• REQUIRED TASK: In the material below, list every line carrying the string "that".

• DATA EXTRACT:
-------------------------

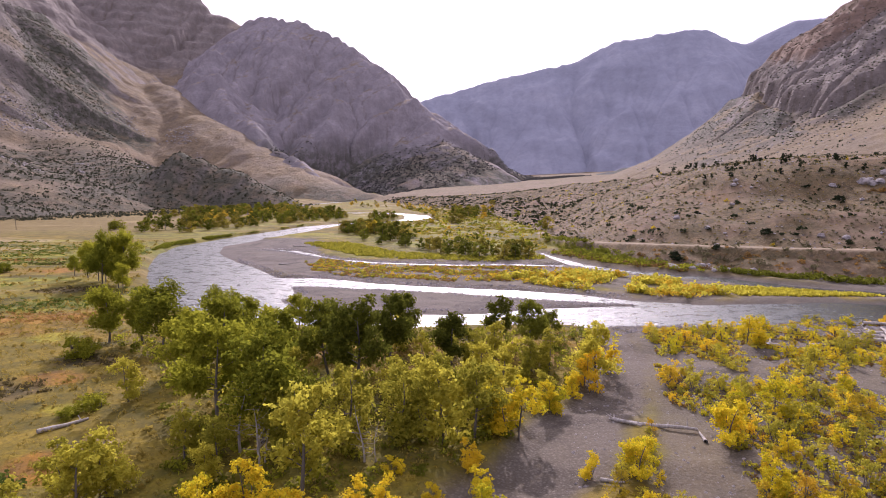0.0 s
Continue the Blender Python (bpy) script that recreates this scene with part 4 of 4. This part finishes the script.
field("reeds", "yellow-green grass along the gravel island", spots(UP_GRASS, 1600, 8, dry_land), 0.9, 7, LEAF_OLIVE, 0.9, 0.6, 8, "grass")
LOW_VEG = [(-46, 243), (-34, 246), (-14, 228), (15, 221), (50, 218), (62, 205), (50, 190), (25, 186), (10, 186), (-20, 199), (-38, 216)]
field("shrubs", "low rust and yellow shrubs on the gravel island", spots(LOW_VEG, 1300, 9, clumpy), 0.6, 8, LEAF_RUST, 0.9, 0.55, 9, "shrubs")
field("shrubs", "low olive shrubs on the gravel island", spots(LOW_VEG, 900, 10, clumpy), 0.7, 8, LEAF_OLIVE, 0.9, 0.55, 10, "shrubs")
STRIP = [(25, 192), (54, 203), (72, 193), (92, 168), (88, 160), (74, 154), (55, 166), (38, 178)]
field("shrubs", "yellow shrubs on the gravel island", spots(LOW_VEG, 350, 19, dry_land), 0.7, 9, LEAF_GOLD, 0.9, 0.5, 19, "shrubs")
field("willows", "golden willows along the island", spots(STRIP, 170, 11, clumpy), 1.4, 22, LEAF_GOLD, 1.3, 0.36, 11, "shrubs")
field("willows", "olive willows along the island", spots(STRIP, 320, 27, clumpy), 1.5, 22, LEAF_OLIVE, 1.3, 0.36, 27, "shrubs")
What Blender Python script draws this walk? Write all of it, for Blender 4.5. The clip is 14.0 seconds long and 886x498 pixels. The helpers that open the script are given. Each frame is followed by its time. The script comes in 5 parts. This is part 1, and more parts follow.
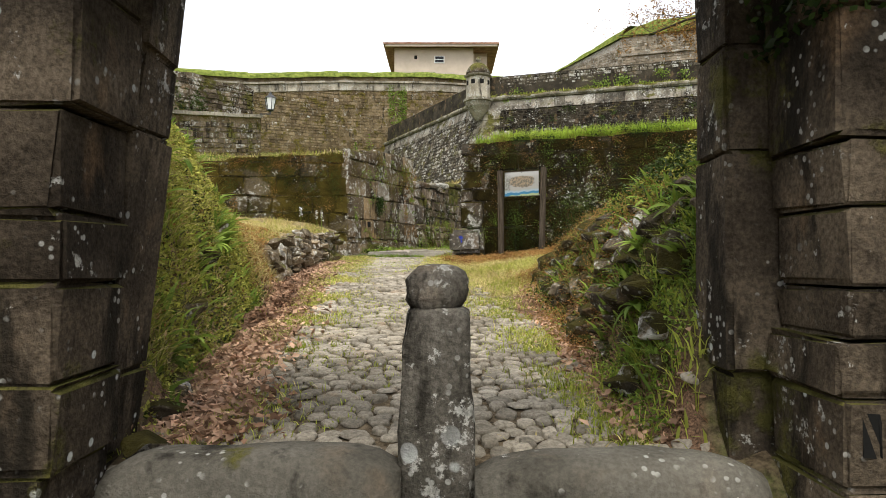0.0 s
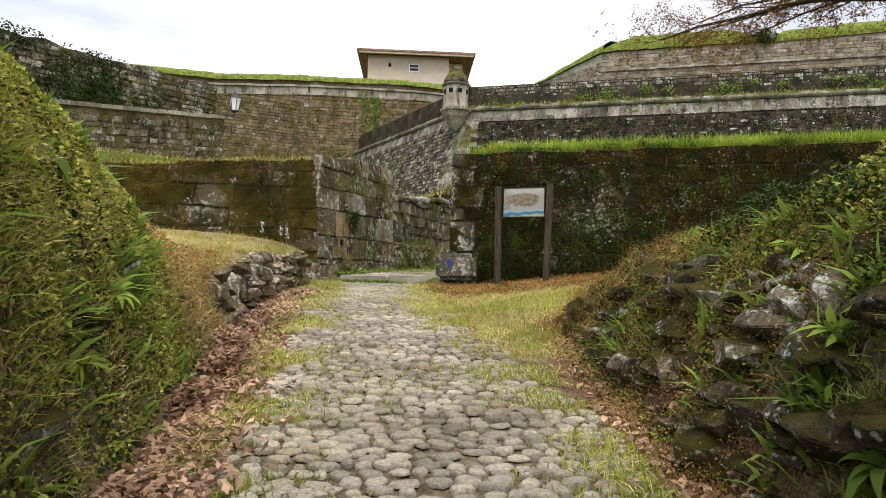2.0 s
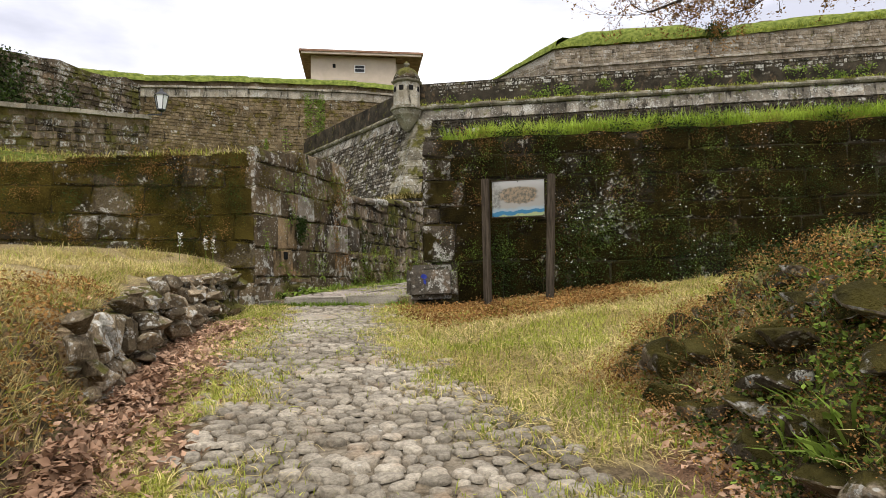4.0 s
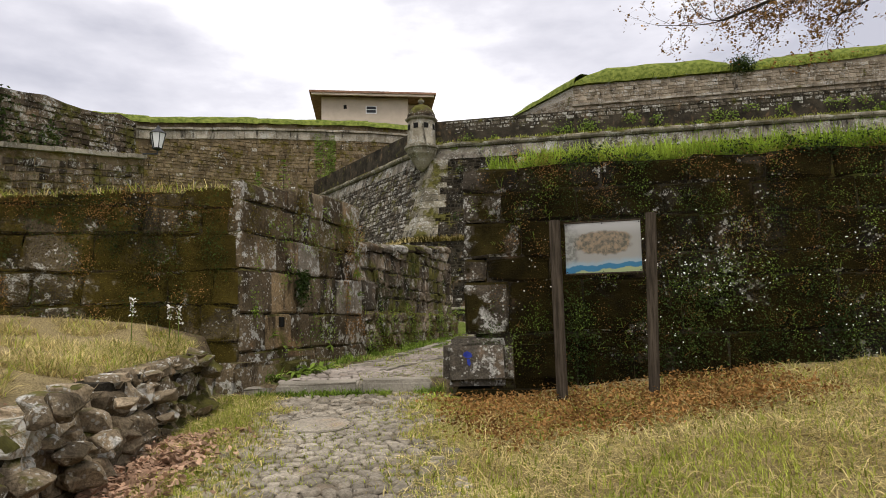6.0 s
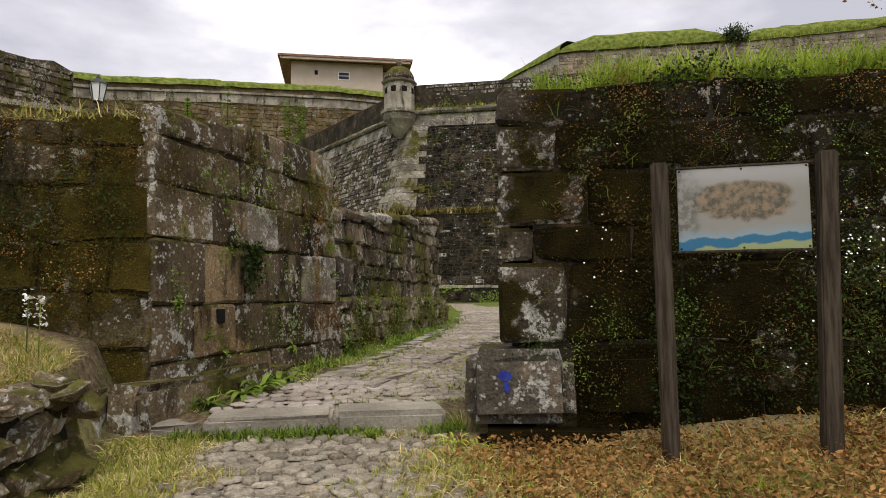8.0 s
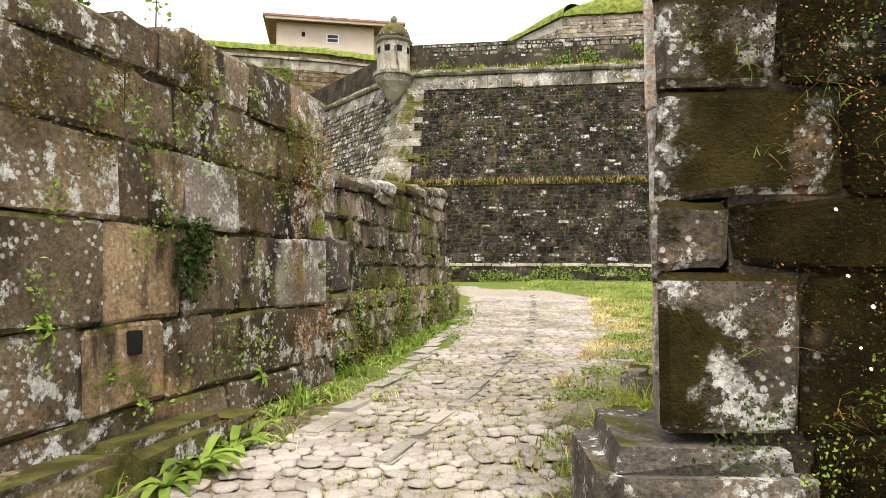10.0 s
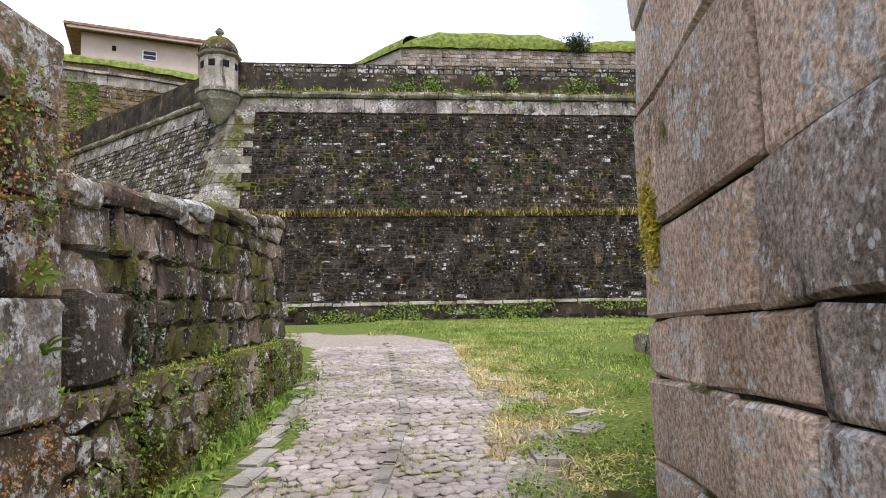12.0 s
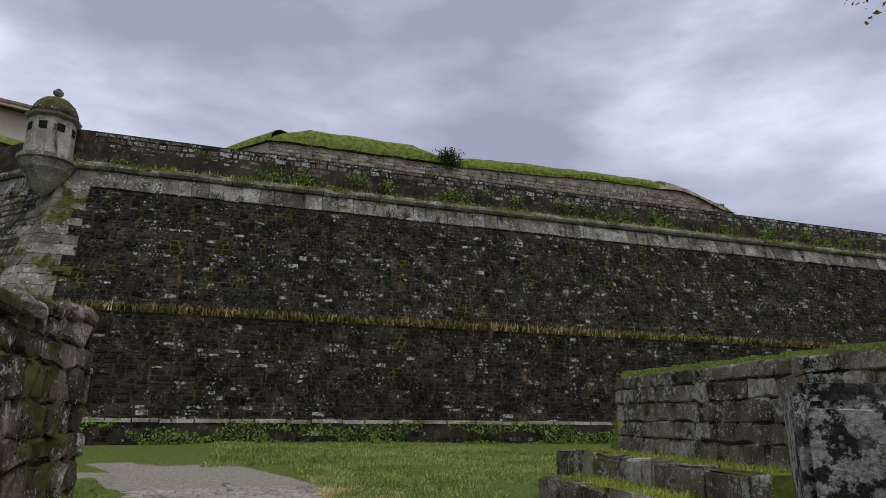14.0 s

-------------------------

• OUTPUT OF THE TASK:
Continue the Blender Python (bpy) script that recreates this scene with part 4 of 4. This part finishes the script.
What Blender Python script draws this walk? Write all of it, for Blender 4.5. The clip is 14.0 seconds long and 886x498 pixels. The helpers that open the script are given. Each frame is followed by its time. The script comes in 5 parts. This is part 1, and more parts follow.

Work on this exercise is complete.